Cependant, le Guide suprême, l’ayatollah Ali Khamenei, âgé de 86 ans, devrait prendre les décisions finales concernant la stratégie iranienne d’après-guerre, bien qu’il se soit largement retiré de la scène publique depuis le conflit.
Pour un changement de modèle de gouvernance
Cependant, les réformateurs ont cherché non seulement à influencer les relations extérieures mais aussi à opérer des changements radicaux sur le plan intérieur. La semaine dernière, quelque 200 économistes et anciens responsables réformateurs ont publié une déclaration appelant à un changement de modèle de gouvernance exhortant l’administration Pezeshkian à continuer à opter pour la diplomatie avec les États-Unis et l’Europe, à revoir ses politiques budgétaires et à lutter contre la corruption afin de regagner la confiance de l’opinion publique.
Mir Hossein Mousavi, l’ancien Premier ministre assigné à résidence depuis 2011, a également appelé à un référendum national pour une refonte des institutions et entamer une transition politique.
Toutefois, rien n’indique que les centres de pouvoir iraniens, en particulier le Corps des gardiens de la révolution islamique (CGRI), l’institution la plus puissante du pays, lui permettront de participer à la construction de l’avenir.
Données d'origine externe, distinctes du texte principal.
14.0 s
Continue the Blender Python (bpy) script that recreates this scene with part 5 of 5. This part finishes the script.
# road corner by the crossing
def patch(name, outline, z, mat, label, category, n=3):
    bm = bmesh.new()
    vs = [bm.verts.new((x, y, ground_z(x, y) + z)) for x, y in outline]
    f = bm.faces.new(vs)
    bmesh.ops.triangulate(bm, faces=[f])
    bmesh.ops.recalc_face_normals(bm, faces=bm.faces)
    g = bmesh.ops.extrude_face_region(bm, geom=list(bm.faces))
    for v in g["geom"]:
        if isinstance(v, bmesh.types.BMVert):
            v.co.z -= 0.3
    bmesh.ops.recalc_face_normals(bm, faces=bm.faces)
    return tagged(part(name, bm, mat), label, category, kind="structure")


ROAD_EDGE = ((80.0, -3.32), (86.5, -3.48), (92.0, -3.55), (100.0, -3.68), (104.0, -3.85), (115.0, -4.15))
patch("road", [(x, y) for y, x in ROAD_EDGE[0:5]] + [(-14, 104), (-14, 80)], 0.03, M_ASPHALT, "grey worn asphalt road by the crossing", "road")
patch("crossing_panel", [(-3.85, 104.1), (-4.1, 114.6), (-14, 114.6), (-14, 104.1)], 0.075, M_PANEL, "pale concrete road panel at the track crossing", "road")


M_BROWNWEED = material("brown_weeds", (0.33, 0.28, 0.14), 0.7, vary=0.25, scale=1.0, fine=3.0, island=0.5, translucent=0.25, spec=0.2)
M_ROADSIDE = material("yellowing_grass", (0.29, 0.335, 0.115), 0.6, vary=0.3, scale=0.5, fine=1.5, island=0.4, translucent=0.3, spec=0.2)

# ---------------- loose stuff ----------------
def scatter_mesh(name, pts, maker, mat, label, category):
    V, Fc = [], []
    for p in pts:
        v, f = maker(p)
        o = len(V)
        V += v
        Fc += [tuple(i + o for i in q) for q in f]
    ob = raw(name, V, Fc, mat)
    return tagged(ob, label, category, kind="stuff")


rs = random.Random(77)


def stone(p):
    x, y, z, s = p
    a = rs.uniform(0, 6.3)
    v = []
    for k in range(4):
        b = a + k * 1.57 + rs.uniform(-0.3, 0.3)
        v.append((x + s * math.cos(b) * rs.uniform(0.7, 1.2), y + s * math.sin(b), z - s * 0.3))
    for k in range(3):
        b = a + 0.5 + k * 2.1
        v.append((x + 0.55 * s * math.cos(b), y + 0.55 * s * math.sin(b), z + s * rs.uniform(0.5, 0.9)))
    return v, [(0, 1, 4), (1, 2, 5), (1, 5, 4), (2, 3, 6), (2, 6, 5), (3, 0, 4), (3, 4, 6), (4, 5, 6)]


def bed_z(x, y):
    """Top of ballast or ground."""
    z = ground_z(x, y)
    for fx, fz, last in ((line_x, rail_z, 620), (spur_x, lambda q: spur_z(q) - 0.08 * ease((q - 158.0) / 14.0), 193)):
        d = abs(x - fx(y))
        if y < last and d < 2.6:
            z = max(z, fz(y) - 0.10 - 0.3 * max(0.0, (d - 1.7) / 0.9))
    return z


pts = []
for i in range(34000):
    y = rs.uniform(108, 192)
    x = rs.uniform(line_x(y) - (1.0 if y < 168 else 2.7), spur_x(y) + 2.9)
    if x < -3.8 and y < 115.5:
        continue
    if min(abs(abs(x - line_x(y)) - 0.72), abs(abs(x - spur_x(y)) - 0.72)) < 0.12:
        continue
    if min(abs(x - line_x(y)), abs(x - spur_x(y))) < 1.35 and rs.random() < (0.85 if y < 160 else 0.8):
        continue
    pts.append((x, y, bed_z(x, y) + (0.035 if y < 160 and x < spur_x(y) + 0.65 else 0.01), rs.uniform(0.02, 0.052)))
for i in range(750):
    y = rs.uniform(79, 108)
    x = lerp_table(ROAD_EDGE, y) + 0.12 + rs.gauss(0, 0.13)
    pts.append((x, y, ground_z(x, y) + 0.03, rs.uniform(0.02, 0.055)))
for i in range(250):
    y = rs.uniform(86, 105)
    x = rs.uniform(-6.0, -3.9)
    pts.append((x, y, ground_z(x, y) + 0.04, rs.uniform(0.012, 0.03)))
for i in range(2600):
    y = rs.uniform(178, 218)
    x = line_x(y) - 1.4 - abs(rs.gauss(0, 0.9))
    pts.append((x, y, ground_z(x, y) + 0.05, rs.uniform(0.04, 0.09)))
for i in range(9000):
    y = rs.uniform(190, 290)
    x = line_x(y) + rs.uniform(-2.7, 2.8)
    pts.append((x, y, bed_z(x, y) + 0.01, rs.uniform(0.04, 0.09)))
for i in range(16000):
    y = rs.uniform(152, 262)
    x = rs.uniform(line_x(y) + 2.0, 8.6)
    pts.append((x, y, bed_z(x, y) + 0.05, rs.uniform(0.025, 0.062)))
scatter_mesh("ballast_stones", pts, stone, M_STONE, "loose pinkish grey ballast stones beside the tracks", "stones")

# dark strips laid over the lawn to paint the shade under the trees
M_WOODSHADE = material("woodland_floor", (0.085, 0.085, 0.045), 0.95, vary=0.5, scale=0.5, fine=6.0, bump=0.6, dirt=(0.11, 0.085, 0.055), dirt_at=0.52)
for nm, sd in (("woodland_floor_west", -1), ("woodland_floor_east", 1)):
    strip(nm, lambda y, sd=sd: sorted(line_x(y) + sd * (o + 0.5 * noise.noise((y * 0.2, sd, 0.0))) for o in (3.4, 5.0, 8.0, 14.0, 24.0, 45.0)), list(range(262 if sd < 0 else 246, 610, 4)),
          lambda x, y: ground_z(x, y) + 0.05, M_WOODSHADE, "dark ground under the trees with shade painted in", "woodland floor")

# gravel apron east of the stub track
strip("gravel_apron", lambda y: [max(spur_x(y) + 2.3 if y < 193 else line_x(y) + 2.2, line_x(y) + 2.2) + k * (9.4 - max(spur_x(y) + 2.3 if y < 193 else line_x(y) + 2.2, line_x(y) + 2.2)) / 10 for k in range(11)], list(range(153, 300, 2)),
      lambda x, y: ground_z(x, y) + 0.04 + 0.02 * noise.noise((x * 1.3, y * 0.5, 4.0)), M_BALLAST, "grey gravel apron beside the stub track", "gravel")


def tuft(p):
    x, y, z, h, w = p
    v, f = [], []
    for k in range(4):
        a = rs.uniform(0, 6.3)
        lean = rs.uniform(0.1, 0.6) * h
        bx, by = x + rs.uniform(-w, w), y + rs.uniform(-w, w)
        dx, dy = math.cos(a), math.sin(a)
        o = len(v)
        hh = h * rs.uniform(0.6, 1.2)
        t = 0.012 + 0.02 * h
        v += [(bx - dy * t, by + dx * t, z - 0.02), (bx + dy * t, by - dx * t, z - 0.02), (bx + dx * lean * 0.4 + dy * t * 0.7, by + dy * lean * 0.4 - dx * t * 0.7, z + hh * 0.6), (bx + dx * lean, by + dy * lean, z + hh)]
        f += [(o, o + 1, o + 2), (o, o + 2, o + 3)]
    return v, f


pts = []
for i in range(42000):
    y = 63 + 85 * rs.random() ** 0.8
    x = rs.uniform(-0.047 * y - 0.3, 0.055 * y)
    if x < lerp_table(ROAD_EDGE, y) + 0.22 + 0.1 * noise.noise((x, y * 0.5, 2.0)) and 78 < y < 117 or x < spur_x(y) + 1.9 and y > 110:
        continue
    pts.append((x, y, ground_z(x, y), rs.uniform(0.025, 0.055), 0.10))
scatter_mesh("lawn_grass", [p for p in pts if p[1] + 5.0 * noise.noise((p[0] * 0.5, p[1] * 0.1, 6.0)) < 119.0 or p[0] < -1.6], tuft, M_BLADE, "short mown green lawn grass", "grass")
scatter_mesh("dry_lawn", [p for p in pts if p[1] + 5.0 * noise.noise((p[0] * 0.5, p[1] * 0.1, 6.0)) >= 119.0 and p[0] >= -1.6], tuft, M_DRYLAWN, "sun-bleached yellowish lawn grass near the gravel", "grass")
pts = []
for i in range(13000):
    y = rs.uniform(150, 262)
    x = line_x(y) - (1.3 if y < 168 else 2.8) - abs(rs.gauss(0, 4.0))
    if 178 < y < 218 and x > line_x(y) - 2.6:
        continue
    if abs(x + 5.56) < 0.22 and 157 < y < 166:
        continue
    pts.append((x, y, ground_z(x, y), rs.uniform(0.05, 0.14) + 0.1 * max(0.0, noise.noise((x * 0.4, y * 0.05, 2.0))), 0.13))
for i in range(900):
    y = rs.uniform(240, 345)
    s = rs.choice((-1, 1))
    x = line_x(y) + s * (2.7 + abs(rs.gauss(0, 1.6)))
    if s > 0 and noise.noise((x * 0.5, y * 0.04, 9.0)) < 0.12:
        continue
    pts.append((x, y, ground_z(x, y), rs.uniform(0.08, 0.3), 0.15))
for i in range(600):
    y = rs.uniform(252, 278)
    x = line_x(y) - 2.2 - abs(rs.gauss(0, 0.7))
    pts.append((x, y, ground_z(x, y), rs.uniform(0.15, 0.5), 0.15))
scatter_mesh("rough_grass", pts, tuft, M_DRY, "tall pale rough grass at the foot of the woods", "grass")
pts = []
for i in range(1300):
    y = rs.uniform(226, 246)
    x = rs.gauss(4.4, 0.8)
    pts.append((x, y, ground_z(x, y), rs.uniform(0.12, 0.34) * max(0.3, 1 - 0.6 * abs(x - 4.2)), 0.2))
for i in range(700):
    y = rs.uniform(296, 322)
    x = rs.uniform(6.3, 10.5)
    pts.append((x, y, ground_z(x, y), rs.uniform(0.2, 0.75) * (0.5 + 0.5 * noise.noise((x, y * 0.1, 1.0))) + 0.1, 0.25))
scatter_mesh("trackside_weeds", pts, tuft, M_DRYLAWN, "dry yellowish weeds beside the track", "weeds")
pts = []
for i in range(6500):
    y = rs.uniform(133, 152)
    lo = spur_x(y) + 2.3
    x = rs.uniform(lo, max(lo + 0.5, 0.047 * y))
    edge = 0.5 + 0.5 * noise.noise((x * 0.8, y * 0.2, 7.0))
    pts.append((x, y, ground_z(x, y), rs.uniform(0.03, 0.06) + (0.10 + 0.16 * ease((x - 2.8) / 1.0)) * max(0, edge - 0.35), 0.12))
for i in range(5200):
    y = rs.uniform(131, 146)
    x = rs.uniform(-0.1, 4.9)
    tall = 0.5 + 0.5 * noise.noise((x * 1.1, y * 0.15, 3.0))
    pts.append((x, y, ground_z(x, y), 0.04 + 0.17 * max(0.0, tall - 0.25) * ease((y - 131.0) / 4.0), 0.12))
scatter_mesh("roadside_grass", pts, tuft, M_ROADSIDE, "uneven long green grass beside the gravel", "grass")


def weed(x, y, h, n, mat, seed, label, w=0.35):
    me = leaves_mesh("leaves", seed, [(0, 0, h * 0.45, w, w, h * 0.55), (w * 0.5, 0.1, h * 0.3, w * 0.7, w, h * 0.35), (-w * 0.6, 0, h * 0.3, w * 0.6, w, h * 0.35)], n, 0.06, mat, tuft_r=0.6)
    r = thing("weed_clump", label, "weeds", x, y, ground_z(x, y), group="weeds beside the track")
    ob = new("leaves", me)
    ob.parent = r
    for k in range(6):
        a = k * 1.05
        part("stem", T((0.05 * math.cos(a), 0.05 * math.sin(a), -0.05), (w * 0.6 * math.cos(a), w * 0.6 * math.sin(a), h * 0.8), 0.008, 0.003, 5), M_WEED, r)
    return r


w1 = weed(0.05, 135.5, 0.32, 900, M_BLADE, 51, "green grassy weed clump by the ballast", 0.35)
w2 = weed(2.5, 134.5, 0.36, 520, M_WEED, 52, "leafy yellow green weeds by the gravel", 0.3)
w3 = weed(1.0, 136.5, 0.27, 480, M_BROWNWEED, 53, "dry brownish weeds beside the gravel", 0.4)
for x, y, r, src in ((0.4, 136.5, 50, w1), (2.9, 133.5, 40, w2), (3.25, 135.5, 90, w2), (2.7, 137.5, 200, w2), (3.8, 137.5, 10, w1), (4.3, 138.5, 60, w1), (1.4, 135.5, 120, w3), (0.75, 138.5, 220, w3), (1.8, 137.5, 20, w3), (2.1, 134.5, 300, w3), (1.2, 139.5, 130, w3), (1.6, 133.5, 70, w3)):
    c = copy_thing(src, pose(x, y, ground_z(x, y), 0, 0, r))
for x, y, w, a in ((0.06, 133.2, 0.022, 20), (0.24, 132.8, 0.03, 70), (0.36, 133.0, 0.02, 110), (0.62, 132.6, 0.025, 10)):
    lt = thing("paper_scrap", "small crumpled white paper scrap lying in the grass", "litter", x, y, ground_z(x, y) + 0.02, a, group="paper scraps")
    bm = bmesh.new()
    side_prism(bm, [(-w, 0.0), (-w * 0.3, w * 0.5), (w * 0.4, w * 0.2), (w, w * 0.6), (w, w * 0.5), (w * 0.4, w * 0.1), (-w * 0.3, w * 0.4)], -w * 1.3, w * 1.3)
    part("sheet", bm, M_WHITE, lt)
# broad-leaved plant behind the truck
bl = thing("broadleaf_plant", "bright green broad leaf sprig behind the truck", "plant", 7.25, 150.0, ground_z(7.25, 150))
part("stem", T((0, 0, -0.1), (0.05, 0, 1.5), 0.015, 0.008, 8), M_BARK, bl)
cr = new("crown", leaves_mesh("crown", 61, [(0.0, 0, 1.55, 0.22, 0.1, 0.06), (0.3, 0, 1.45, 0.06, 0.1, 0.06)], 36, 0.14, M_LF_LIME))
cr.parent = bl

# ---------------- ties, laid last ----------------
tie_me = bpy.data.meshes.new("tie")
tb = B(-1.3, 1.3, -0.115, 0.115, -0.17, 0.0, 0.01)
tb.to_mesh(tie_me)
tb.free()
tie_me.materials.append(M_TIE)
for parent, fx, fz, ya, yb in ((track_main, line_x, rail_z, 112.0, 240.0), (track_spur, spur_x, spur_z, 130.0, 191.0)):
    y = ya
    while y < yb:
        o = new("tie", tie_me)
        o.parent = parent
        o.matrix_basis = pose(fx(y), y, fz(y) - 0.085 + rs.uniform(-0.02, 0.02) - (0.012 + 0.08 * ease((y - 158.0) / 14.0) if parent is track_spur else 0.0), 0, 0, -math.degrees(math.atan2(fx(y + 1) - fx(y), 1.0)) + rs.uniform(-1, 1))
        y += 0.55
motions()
De nouvelles condamnations surprenantes ont été prononcées la semaine dernière contre un autre prisonnier politique de premier plan, Mostafa Tajzadeh, le maintenant en prison jusqu’en 2032. «On dirait que les gens attendent de voir ce qui se passera dans cette lutte de pouvoir interne», a déclaré Karim, un commerçant de Téhéran qui a choisi de ne pas révéler son nom complet avant d’ajouter: «Les politiciens ne se rendent peut-être pas compte que le temps presse et qu’ils doivent prendre leurs décisions très rapidement».